- DATA FOR THE TASK
>> start

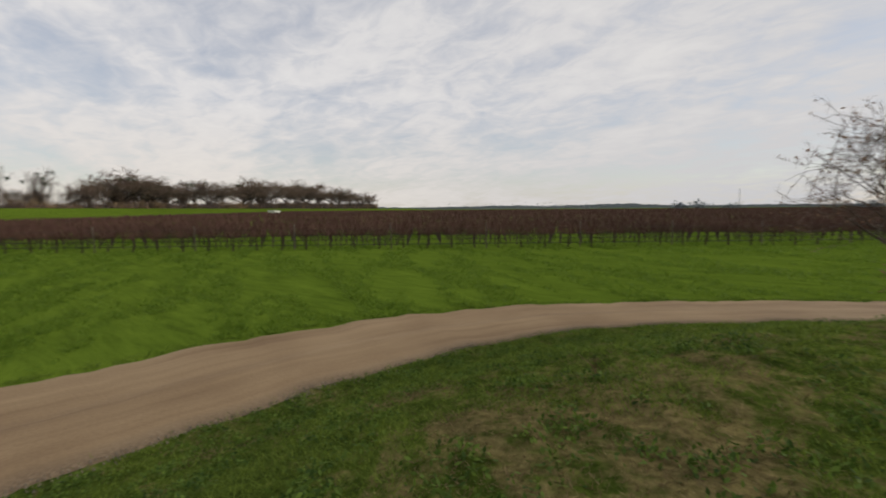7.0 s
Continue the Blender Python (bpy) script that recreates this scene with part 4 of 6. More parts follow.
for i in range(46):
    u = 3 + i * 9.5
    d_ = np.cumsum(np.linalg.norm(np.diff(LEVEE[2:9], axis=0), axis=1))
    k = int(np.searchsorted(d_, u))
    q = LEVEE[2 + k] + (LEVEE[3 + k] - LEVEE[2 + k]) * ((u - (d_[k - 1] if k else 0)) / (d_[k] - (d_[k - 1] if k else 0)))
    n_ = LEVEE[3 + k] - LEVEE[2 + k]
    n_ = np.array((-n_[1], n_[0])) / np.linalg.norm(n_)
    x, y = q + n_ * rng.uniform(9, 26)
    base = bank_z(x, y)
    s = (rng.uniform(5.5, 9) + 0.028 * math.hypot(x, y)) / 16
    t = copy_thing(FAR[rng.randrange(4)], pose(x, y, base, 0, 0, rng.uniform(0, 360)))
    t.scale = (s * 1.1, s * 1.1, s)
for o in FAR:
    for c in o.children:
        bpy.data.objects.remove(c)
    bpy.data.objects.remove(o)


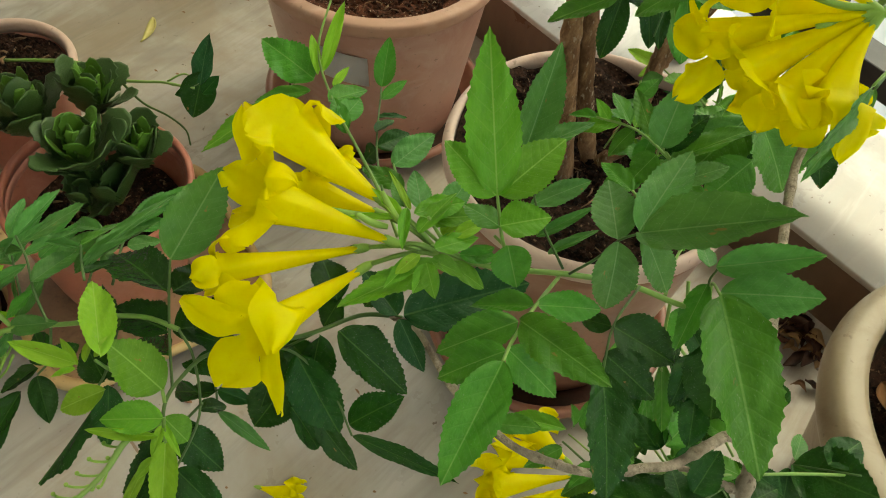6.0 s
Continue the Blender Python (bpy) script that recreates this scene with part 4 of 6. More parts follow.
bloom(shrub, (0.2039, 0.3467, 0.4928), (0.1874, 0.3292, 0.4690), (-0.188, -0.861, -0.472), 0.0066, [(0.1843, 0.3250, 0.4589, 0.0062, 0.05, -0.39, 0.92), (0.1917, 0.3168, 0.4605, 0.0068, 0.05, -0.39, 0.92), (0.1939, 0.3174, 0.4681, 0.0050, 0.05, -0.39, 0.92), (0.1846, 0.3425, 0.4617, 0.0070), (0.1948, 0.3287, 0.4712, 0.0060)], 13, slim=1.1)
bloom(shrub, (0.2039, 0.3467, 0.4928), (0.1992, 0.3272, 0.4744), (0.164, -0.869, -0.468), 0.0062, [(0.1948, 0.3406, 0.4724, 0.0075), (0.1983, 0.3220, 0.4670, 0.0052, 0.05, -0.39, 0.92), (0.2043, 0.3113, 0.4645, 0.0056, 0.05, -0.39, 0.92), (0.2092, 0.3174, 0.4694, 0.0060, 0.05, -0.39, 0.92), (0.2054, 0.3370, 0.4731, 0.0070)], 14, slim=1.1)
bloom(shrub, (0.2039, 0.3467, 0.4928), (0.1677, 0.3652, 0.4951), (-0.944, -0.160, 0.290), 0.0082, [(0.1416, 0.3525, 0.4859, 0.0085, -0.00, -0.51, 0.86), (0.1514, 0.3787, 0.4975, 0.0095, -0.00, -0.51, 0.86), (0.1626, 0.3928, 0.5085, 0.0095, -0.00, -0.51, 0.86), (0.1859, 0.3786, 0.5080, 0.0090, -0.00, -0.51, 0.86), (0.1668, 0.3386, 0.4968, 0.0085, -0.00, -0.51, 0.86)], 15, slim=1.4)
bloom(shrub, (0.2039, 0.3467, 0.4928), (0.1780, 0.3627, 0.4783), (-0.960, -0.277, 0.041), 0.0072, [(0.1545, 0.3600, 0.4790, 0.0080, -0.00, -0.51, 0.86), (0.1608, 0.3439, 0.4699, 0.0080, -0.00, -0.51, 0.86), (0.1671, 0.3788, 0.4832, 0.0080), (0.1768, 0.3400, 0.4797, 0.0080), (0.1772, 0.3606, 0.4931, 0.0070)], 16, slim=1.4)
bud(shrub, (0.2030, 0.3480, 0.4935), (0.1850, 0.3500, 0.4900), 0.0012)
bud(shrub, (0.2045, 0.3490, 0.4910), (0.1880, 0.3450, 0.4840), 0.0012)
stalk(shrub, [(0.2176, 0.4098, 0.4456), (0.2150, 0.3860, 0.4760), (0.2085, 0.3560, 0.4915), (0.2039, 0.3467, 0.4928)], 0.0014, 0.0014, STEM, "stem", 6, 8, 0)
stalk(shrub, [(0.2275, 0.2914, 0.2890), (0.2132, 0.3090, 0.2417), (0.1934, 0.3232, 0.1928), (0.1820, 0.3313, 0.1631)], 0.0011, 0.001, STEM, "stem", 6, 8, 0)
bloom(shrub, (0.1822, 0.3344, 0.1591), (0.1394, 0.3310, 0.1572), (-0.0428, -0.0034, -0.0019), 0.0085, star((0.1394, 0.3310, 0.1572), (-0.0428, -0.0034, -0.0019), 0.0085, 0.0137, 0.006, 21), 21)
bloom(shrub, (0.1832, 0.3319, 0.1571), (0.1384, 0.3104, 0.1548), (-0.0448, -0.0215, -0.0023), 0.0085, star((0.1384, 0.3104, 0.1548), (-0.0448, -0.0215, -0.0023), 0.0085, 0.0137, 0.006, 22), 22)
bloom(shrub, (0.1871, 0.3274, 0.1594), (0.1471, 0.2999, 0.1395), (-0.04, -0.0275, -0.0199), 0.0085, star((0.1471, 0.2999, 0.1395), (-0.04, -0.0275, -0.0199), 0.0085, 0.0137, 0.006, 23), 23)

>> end

Restate the data above exactly, stripping out each image.

- FINISHED EXERCISE
7.0 s
Continue the Blender Python (bpy) script that recreates this scene with part 4 of 6. More parts follow.
for i in range(46):
    u = 3 + i * 9.5
    d_ = np.cumsum(np.linalg.norm(np.diff(LEVEE[2:9], axis=0), axis=1))
    k = int(np.searchsorted(d_, u))
    q = LEVEE[2 + k] + (LEVEE[3 + k] - LEVEE[2 + k]) * ((u - (d_[k - 1] if k else 0)) / (d_[k] - (d_[k - 1] if k else 0)))
    n_ = LEVEE[3 + k] - LEVEE[2 + k]
    n_ = np.array((-n_[1], n_[0])) / np.linalg.norm(n_)
    x, y = q + n_ * rng.uniform(9, 26)
    base = bank_z(x, y)
    s = (rng.uniform(5.5, 9) + 0.028 * math.hypot(x, y)) / 16
    t = copy_thing(FAR[rng.randrange(4)], pose(x, y, base, 0, 0, rng.uniform(0, 360)))
    t.scale = (s * 1.1, s * 1.1, s)
for o in FAR:
    for c in o.children:
        bpy.data.objects.remove(c)
    bpy.data.objects.remove(o)


6.0 s
Continue the Blender Python (bpy) script that recreates this scene with part 4 of 6. More parts follow.
bloom(shrub, (0.2039, 0.3467, 0.4928), (0.1874, 0.3292, 0.4690), (-0.188, -0.861, -0.472), 0.0066, [(0.1843, 0.3250, 0.4589, 0.0062, 0.05, -0.39, 0.92), (0.1917, 0.3168, 0.4605, 0.0068, 0.05, -0.39, 0.92), (0.1939, 0.3174, 0.4681, 0.0050, 0.05, -0.39, 0.92), (0.1846, 0.3425, 0.4617, 0.0070), (0.1948, 0.3287, 0.4712, 0.0060)], 13, slim=1.1)
bloom(shrub, (0.2039, 0.3467, 0.4928), (0.1992, 0.3272, 0.4744), (0.164, -0.869, -0.468), 0.0062, [(0.1948, 0.3406, 0.4724, 0.0075), (0.1983, 0.3220, 0.4670, 0.0052, 0.05, -0.39, 0.92), (0.2043, 0.3113, 0.4645, 0.0056, 0.05, -0.39, 0.92), (0.2092, 0.3174, 0.4694, 0.0060, 0.05, -0.39, 0.92), (0.2054, 0.3370, 0.4731, 0.0070)], 14, slim=1.1)
bloom(shrub, (0.2039, 0.3467, 0.4928), (0.1677, 0.3652, 0.4951), (-0.944, -0.160, 0.290), 0.0082, [(0.1416, 0.3525, 0.4859, 0.0085, -0.00, -0.51, 0.86), (0.1514, 0.3787, 0.4975, 0.0095, -0.00, -0.51, 0.86), (0.1626, 0.3928, 0.5085, 0.0095, -0.00, -0.51, 0.86), (0.1859, 0.3786, 0.5080, 0.0090, -0.00, -0.51, 0.86), (0.1668, 0.3386, 0.4968, 0.0085, -0.00, -0.51, 0.86)], 15, slim=1.4)
bloom(shrub, (0.2039, 0.3467, 0.4928), (0.1780, 0.3627, 0.4783), (-0.960, -0.277, 0.041), 0.0072, [(0.1545, 0.3600, 0.4790, 0.0080, -0.00, -0.51, 0.86), (0.1608, 0.3439, 0.4699, 0.0080, -0.00, -0.51, 0.86), (0.1671, 0.3788, 0.4832, 0.0080), (0.1768, 0.3400, 0.4797, 0.0080), (0.1772, 0.3606, 0.4931, 0.0070)], 16, slim=1.4)
bud(shrub, (0.2030, 0.3480, 0.4935), (0.1850, 0.3500, 0.4900), 0.0012)
bud(shrub, (0.2045, 0.3490, 0.4910), (0.1880, 0.3450, 0.4840), 0.0012)
stalk(shrub, [(0.2176, 0.4098, 0.4456), (0.2150, 0.3860, 0.4760), (0.2085, 0.3560, 0.4915), (0.2039, 0.3467, 0.4928)], 0.0014, 0.0014, STEM, "stem", 6, 8, 0)
stalk(shrub, [(0.2275, 0.2914, 0.2890), (0.2132, 0.3090, 0.2417), (0.1934, 0.3232, 0.1928), (0.1820, 0.3313, 0.1631)], 0.0011, 0.001, STEM, "stem", 6, 8, 0)
bloom(shrub, (0.1822, 0.3344, 0.1591), (0.1394, 0.3310, 0.1572), (-0.0428, -0.0034, -0.0019), 0.0085, star((0.1394, 0.3310, 0.1572), (-0.0428, -0.0034, -0.0019), 0.0085, 0.0137, 0.006, 21), 21)
bloom(shrub, (0.1832, 0.3319, 0.1571), (0.1384, 0.3104, 0.1548), (-0.0448, -0.0215, -0.0023), 0.0085, star((0.1384, 0.3104, 0.1548), (-0.0448, -0.0215, -0.0023), 0.0085, 0.0137, 0.006, 22), 22)
bloom(shrub, (0.1871, 0.3274, 0.1594), (0.1471, 0.2999, 0.1395), (-0.04, -0.0275, -0.0199), 0.0085, star((0.1471, 0.2999, 0.1395), (-0.04, -0.0275, -0.0199), 0.0085, 0.0137, 0.006, 23), 23)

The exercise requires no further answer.